BEST Baycove CCS (Community Crisis Stabilization) Unit is a voluntary psychiatric unit that provides psychiatric evaluation and assessment; medical, psychiatric, and addiction treatment (including detox); peer-to-peer support; step-down support from inpatient treatment; and referrals to outpatient treatment, social services, etc. Patients typically stay for up to 4 days for symptom management, stabilization of psychopharmacological therapy, and establishment of outpatient services. Passes are given for patients to attend medical or therapy appointments, attend day treatment programs, and go to the pharmacy to drop off and pick up prescriptions for discharge.

https://www.baycove.org/BCexternal/index.cfm?objectid=00C116C1-5DF1-11DF-B010000423B5542E

 

Upham’s Corner Health Center is committed to providing high quality, low cost, culturally sensitive, community-based health and social services to the residents of North Dorchester and adjacent neighborhoods. Medical services at the health center include primary care, pediatrics, OB/GYN, psychopharmacology evaluation and management, psychotherapy, addiction treatment, urgent care, laboratory services, pharmacy, dermatology, dentistry, optometry, nutrition counseling, home care, etc.

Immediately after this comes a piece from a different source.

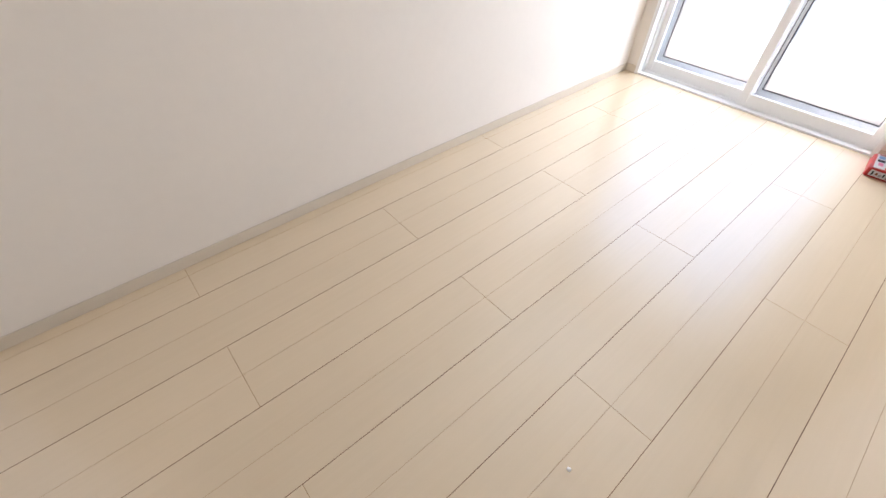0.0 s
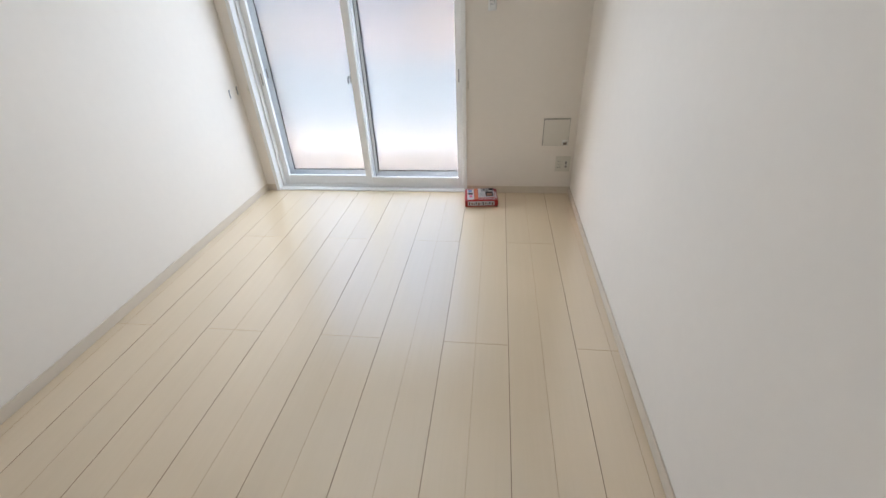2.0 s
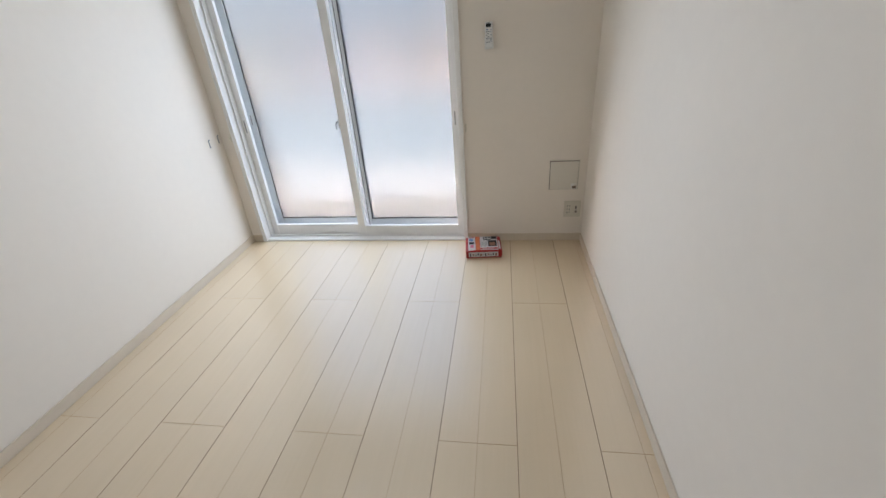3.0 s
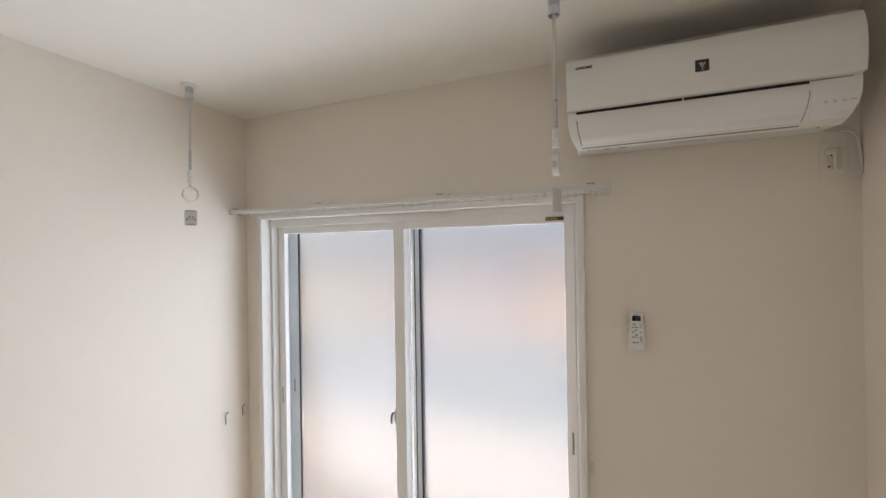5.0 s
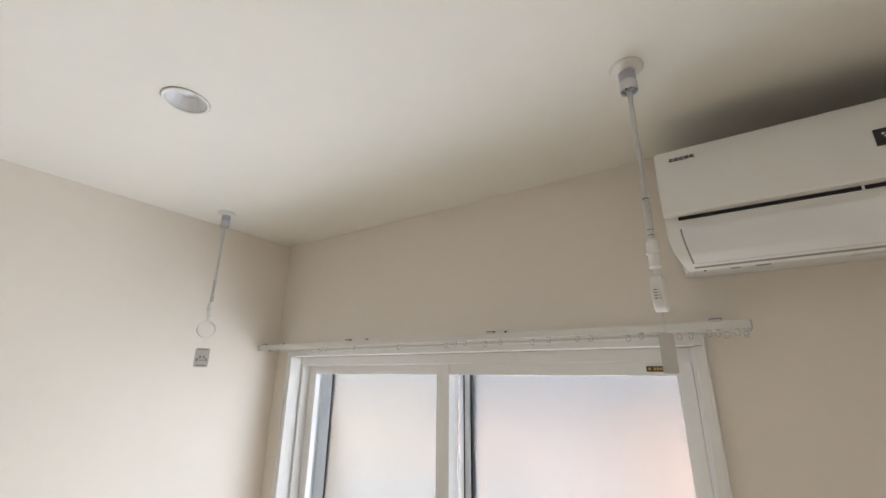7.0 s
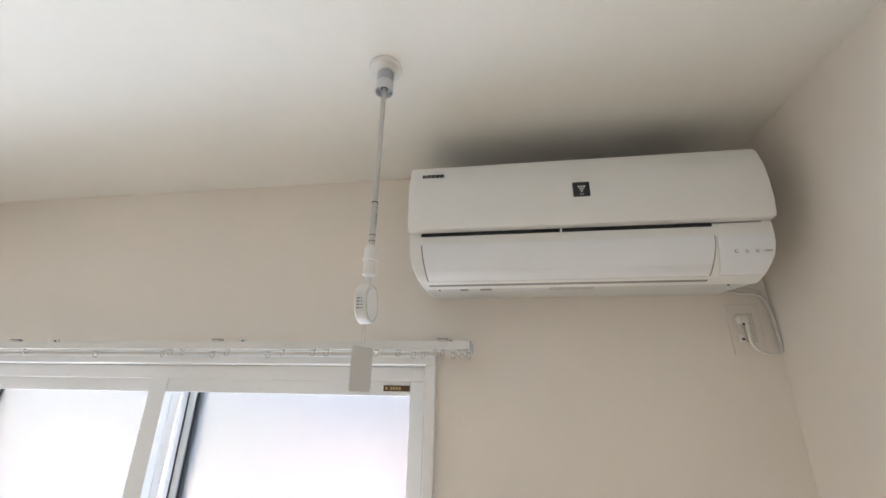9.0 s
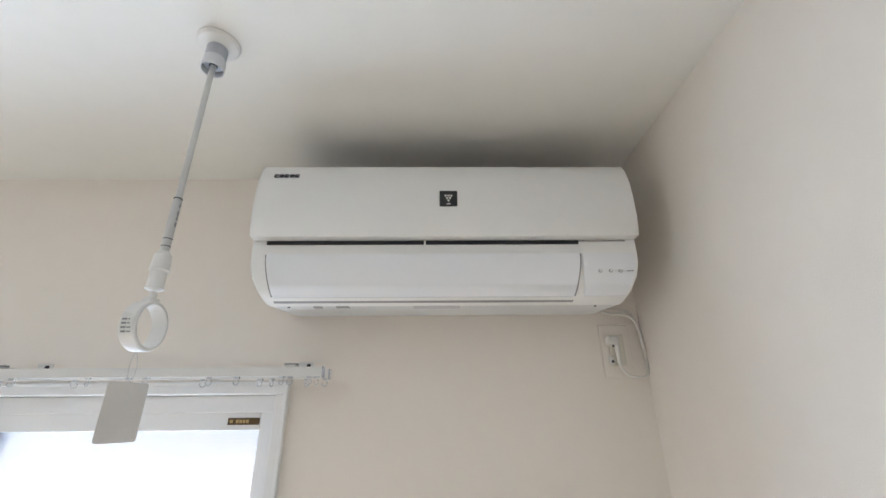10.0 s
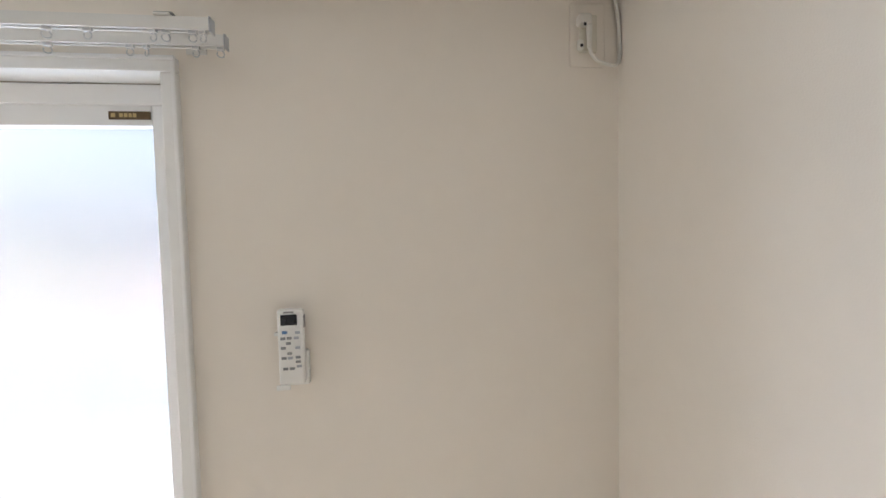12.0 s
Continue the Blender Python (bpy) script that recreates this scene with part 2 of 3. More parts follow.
# ---- the room ----
T = 0.16
setting("wall_left", box(-T, 0, BACK - T, T, -0.2, H + 0.2), WALL, "plain white vinyl-papered side wall", "wall")
setting("wall_right", box(W, W + T, BACK - T, T, -0.2, H + 0.2), WALL, "plain white vinyl-papered side wall", "wall")
setting("wall_back", box(0, W, BACK - T, BACK, -0.2, H + 0.2), WALL, "plain white papered wall closing the room", "wall")
ox0, ox1, otop = CX0 + 0.004, CX1 - 0.004, CTOP - 0.004
bm = box(0, ox0, 0, T, -0.2, H + 0.2)
box(ox1, W, 0, T, -0.2, H + 0.2, bm=bm)
box(ox0, ox1, 0, T, otop, H + 0.2, bm=bm)
box(ox0, ox1, 0, T, -0.2, -0.002, bm=bm)
setting("wall_window", bm, WALL, "white papered end wall with a tall sliding window", "wall")
DLX, DLY, DLR = 0.778, -0.894, 0.0455        # downlight's hole
bm = bmesh.new()
rim = [bm.verts.new((DLX + DLR * math.cos(a), DLY + DLR * math.sin(a), H)) for a in [2 * math.pi * i / 40 for i in range(40)]]
out = [bm.verts.new(p) for p in ((0, BACK, H), (W, BACK, H), (W, 0, H), (0, 0, H))]
edges = [bm.edges.new((r[i], r[(i + 1) % len(r)])) for r in (rim, out) for i in range(len(r))]
sheet = bmesh.ops.triangle_fill(bm, use_beauty=True, use_dissolve=False, edges=edges)
up = bmesh.ops.extrude_face_region(bm, geom=[f for f in sheet["geom"] if isinstance(f, bmesh.types.BMFace)])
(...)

http://uphamscornerhealthcenter.org/

 

Massachusetts Department of Mental Health Central Office in Boston coordinates the provision of mental health care and program planning for the citizens of the Commonwealth of Massachusetts; setting and monitoring policy and standards; and overseeing personnel and legal matters. DMH provides services to approximately 21,000 individuals with severe and persistent mental illness; licenses psychiatric units and psychiatric hospitals; and funds a community based system through contracted service providers who support DMH clients living in the community.

http://www.mass.gov/eohhs/gov/departments/dmh/about-the-department-of-mental-health.html

 

Tewksbury Hospital is run by the Massachusetts Department of Public Health. It has 7 medical units and 5 intermediate care psychiatric units that provide services to adults with complex chronic medical or psychiatric illnesses. It cares for patients who are unable to receive services in other settings, typically because of behavioral issues and/or a high risk history.

http://www.mass.gov/eohhs/gov/departments/dph/programs/hospitals/tewksbury-hospital.html

 

Massachusetts Mental Health Center provides comprehensive outpatient services to adults and adolescents, including a Problematic Sexual Behavior (MI/PSB) program, a Prevention and Recovery in Early Psychosis (PREP) program, and Homeless Mentally Ill program, a Health and Recovery Substance Abuse (HARP) program, and a Clozapine Clinic. They run a transitional residential program, a partial hospital program for Dialectical Behavior Therapy (DBT) and Cognitive Behavior Therapy (CBT), case management for DMH clients, and a PACT team (Program of Assertive Community Treatment).